- What needs to be done: Your task is to quote exactly the run of lines that starts at the line containing "6. More parts follow." and ends at the line containing "0.10, 0.08), 2.0, 0.9, per_object=0.3, bump=0.3)", including both.

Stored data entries
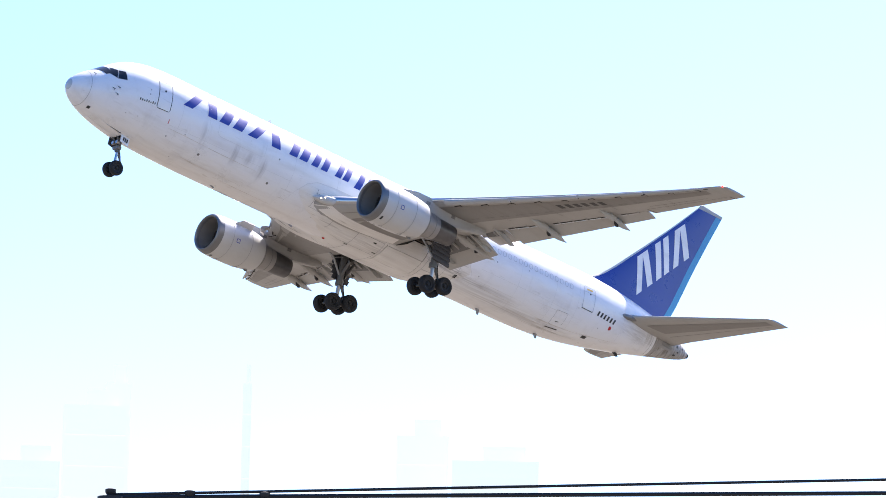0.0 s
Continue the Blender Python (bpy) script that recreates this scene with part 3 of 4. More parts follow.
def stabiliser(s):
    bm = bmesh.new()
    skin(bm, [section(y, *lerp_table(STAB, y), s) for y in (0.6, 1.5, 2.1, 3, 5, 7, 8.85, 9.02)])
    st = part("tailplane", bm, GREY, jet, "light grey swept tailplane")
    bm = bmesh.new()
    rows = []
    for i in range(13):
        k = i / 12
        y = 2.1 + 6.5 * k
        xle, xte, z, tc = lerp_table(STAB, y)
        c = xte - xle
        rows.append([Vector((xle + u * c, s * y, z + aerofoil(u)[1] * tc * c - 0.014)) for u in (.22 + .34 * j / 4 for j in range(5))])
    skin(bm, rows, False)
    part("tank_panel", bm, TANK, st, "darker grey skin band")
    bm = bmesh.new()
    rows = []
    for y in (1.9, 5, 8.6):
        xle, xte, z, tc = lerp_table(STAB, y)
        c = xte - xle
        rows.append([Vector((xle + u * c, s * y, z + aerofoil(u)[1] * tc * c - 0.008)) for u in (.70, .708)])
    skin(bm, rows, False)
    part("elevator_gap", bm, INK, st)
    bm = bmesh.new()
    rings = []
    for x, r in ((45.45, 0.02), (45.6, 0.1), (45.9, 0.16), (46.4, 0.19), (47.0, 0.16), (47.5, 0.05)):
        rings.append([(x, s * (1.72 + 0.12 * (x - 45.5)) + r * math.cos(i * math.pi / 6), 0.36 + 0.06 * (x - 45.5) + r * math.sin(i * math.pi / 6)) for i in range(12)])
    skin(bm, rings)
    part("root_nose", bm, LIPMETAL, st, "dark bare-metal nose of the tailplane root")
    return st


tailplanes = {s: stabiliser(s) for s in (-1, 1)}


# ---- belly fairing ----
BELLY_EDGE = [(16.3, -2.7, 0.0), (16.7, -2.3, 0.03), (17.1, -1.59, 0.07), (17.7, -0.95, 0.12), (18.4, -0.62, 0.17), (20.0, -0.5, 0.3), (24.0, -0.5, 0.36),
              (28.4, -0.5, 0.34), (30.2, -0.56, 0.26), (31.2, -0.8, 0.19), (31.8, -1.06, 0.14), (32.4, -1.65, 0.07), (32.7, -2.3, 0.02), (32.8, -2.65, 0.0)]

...

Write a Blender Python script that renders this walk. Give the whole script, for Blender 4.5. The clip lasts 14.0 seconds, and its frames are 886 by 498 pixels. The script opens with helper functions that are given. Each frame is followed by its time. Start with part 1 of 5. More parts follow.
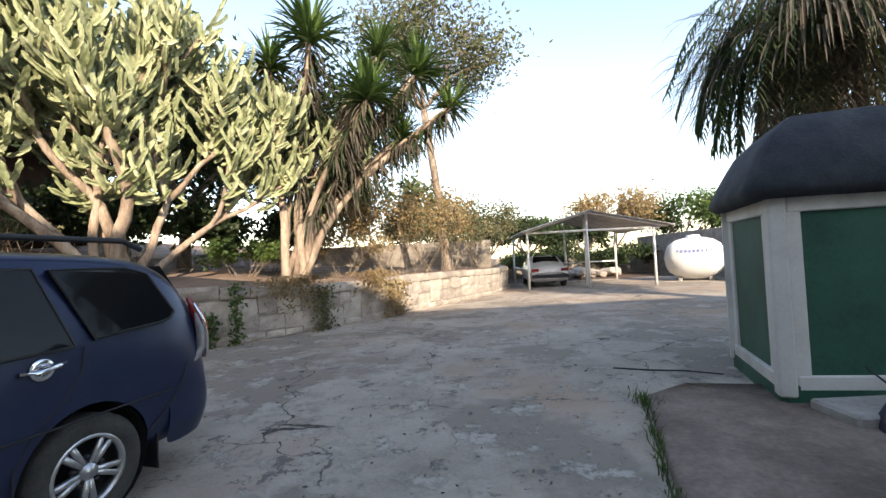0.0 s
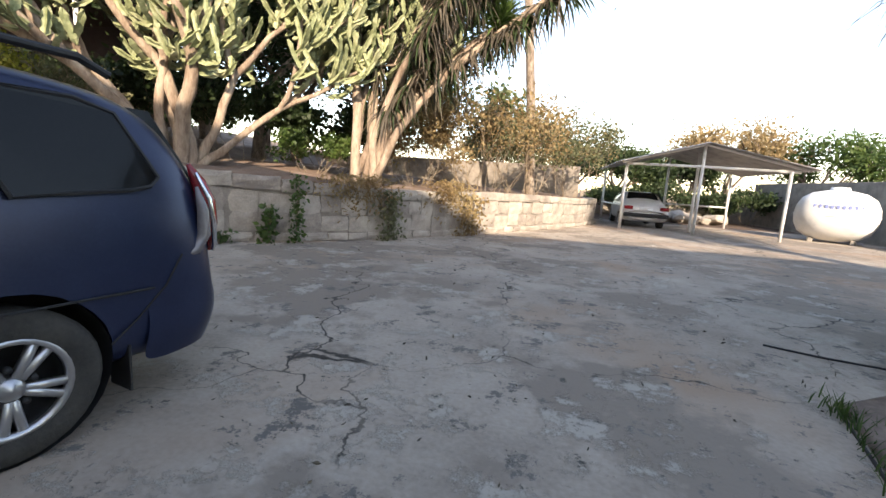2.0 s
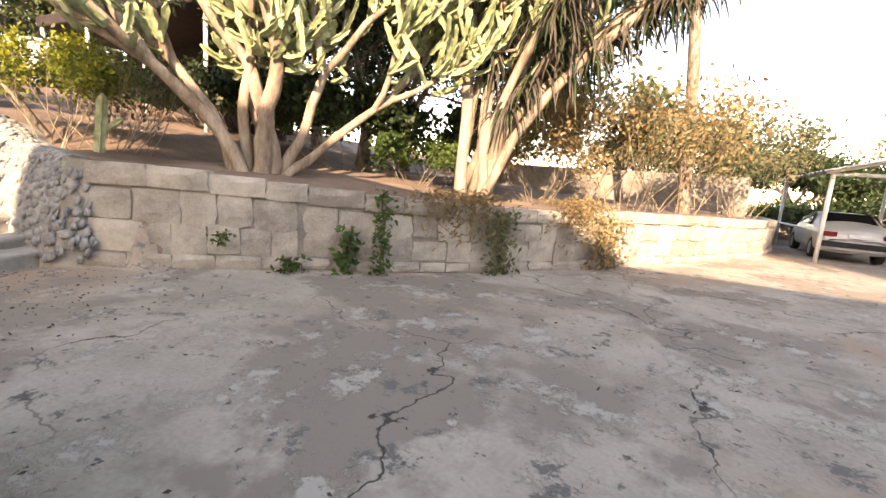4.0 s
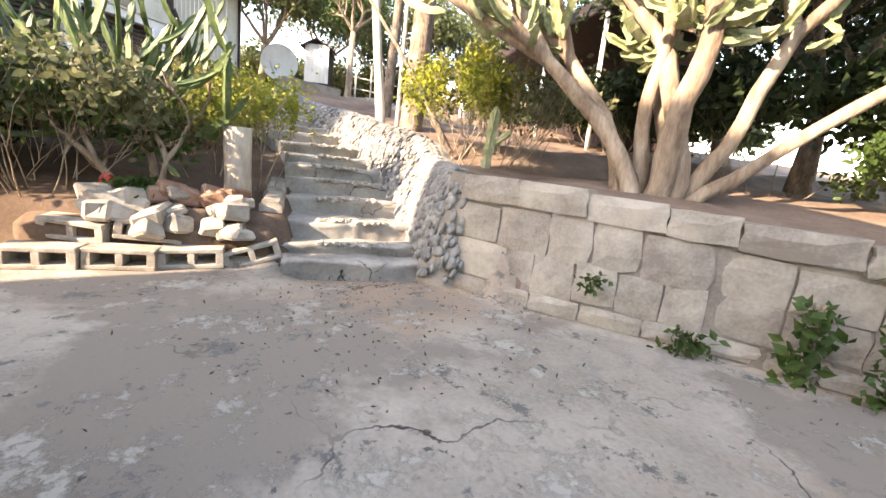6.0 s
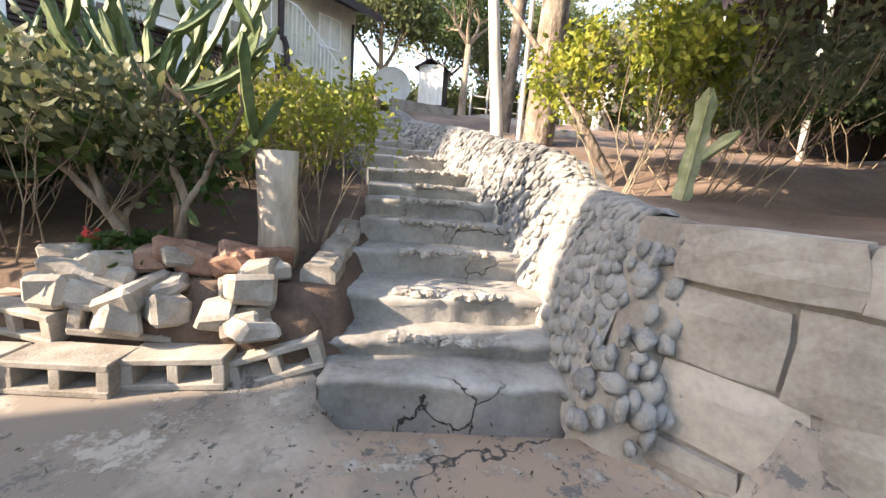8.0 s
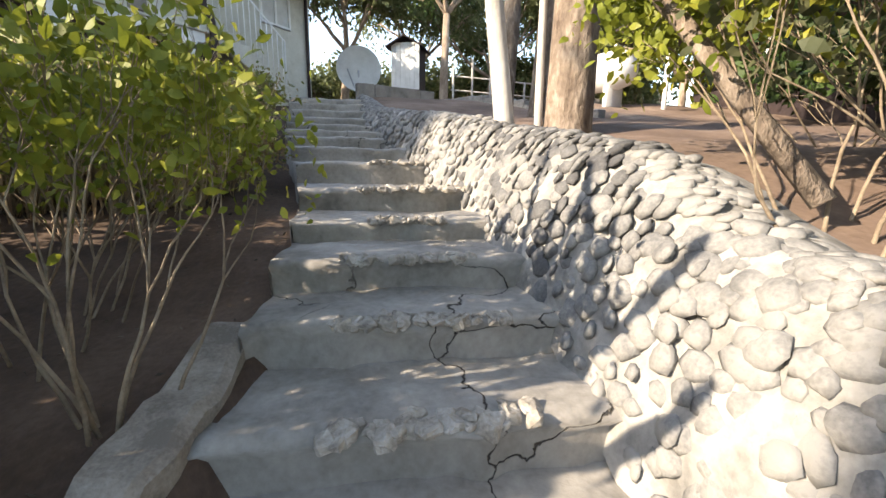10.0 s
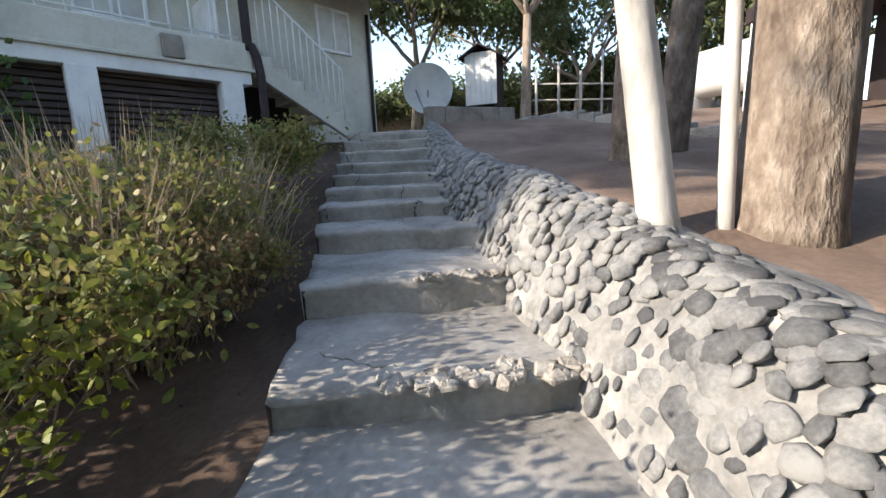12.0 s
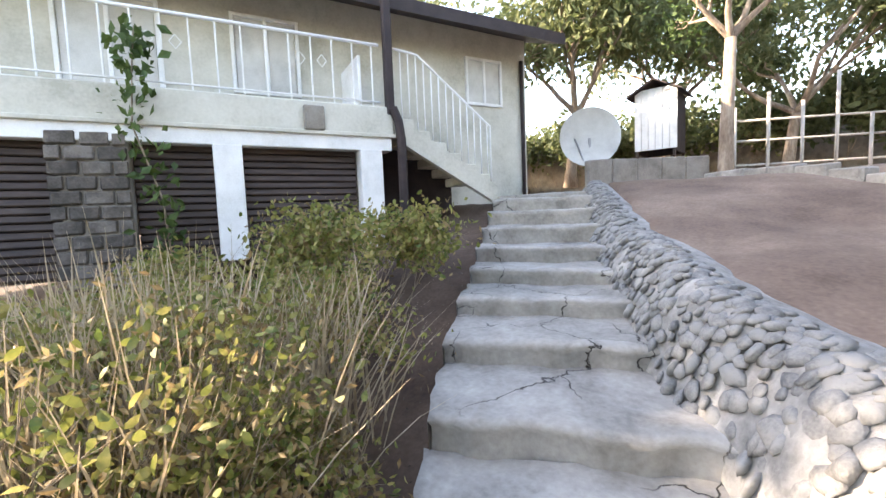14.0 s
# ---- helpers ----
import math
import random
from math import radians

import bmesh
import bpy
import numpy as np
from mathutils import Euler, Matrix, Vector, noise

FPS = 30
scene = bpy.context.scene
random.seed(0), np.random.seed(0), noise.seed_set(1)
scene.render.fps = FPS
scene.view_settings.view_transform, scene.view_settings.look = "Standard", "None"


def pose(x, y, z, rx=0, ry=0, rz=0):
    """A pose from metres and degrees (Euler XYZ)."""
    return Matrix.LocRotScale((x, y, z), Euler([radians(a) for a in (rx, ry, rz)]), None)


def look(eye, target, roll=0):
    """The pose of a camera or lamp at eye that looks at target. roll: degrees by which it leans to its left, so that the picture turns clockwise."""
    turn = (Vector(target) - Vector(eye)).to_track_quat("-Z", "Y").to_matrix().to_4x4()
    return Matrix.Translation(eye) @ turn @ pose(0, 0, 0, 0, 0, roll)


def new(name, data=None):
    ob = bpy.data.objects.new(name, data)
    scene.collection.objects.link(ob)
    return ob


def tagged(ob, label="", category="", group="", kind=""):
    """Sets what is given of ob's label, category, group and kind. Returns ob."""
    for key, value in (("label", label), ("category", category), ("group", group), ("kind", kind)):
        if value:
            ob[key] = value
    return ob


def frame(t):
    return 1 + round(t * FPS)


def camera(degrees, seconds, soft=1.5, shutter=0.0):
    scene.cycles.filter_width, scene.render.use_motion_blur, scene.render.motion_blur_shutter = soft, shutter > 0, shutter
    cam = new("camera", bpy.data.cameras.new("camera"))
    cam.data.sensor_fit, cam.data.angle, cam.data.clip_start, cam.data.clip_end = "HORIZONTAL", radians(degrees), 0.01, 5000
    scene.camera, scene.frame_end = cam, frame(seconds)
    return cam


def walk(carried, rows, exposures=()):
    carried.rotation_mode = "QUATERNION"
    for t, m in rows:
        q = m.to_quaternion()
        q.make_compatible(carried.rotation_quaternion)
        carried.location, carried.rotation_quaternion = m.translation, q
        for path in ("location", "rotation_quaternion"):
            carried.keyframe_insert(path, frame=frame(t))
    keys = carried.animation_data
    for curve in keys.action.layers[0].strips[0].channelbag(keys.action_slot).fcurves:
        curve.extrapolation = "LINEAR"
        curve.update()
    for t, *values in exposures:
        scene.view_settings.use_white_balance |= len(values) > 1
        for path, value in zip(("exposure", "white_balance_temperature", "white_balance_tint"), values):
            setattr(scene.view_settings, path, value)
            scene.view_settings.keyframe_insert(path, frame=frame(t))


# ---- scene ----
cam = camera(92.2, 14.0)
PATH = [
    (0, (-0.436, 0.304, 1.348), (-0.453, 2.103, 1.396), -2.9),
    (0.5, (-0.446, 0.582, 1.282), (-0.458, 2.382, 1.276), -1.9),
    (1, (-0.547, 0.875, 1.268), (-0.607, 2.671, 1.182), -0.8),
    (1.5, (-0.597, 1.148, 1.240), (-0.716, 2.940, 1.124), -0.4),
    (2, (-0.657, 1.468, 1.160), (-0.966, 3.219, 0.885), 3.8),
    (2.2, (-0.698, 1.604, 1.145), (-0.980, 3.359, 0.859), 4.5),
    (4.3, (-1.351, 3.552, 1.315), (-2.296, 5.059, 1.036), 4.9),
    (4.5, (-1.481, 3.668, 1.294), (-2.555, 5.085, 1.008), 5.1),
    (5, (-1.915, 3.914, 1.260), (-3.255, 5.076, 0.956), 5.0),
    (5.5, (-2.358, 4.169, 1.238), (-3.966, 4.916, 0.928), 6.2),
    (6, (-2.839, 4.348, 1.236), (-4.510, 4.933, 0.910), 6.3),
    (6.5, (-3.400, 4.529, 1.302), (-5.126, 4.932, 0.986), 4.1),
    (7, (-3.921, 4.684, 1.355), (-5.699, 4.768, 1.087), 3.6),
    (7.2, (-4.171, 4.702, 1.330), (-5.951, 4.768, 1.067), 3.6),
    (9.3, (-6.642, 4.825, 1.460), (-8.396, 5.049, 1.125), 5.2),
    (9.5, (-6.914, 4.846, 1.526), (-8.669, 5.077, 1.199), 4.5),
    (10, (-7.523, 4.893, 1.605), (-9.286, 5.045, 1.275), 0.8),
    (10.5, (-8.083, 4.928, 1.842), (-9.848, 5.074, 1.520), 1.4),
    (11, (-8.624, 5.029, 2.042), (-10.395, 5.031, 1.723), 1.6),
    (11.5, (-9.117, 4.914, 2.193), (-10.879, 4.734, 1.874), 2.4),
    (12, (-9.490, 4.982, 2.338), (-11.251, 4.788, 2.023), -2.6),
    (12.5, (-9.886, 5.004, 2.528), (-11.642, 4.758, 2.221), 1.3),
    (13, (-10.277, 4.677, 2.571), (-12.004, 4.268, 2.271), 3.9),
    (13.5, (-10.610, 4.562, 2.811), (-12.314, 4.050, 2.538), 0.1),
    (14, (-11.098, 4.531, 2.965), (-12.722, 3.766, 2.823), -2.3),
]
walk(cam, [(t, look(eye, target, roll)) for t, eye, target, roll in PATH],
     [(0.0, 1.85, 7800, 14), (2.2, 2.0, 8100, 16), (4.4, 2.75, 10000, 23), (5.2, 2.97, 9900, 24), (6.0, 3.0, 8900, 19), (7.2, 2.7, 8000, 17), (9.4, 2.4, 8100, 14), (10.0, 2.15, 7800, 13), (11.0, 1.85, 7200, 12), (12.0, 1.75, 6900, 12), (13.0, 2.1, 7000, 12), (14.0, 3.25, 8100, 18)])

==

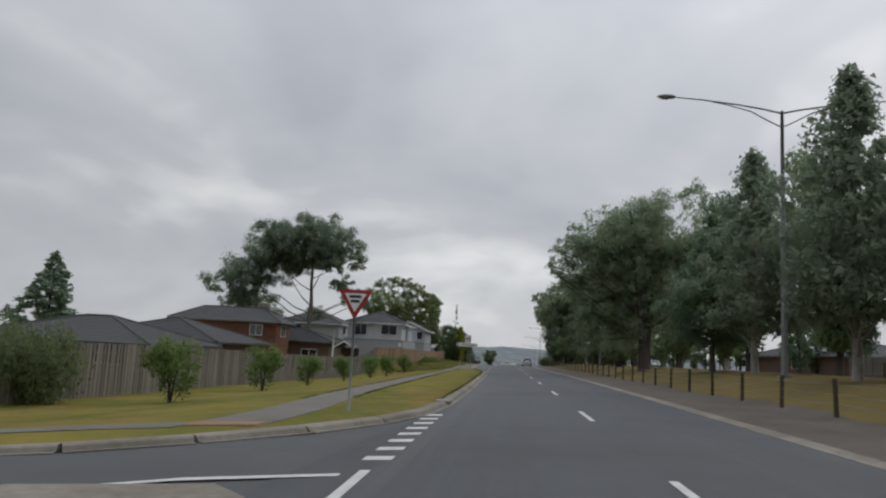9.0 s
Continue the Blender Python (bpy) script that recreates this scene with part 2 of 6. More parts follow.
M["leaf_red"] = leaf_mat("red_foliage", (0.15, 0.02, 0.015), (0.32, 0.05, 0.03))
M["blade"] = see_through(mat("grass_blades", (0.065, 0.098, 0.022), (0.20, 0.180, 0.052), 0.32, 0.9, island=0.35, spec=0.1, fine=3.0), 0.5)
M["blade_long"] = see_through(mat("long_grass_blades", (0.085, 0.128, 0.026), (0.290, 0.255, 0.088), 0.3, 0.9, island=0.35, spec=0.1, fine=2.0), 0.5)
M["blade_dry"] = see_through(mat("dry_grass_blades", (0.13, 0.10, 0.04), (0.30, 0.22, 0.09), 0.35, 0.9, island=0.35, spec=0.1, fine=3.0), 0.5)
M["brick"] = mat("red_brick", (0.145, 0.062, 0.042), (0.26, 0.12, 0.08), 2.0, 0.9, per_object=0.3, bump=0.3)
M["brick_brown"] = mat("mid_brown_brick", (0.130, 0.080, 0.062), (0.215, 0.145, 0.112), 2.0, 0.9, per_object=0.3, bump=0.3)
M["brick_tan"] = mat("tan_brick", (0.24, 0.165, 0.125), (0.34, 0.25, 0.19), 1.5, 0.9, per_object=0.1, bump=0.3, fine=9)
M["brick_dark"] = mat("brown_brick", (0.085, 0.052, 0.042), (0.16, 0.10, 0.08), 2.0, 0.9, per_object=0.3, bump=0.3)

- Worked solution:
Continue the Blender Python (bpy) script that recreates this scene with part 2 of 6. More parts follow.
M["leaf_red"] = leaf_mat("red_foliage", (0.15, 0.02, 0.015), (0.32, 0.05, 0.03))
M["blade"] = see_through(mat("grass_blades", (0.065, 0.098, 0.022), (0.20, 0.180, 0.052), 0.32, 0.9, island=0.35, spec=0.1, fine=3.0), 0.5)
M["blade_long"] = see_through(mat("long_grass_blades", (0.085, 0.128, 0.026), (0.290, 0.255, 0.088), 0.3, 0.9, island=0.35, spec=0.1, fine=2.0), 0.5)
M["blade_dry"] = see_through(mat("dry_grass_blades", (0.13, 0.10, 0.04), (0.30, 0.22, 0.09), 0.35, 0.9, island=0.35, spec=0.1, fine=3.0), 0.5)
M["brick"] = mat("red_brick", (0.145, 0.062, 0.042), (0.26, 0.12, 0.08), 2.0, 0.9, per_object=0.3, bump=0.3)
M["brick_brown"] = mat("mid_brown_brick", (0.130, 0.080, 0.062), (0.215, 0.145, 0.112), 2.0, 0.9, per_object=0.3, bump=0.3)
M["brick_tan"] = mat("tan_brick", (0.24, 0.165, 0.125), (0.34, 0.25, 0.19), 1.5, 0.9, per_object=0.1, bump=0.3, fine=9)
M["brick_dark"] = mat("brown_brick", (0.085, 0.052, 0.042), (0.16, 0.10, 0.08), 2.0, 0.9, per_object=0.3, bump=0.3)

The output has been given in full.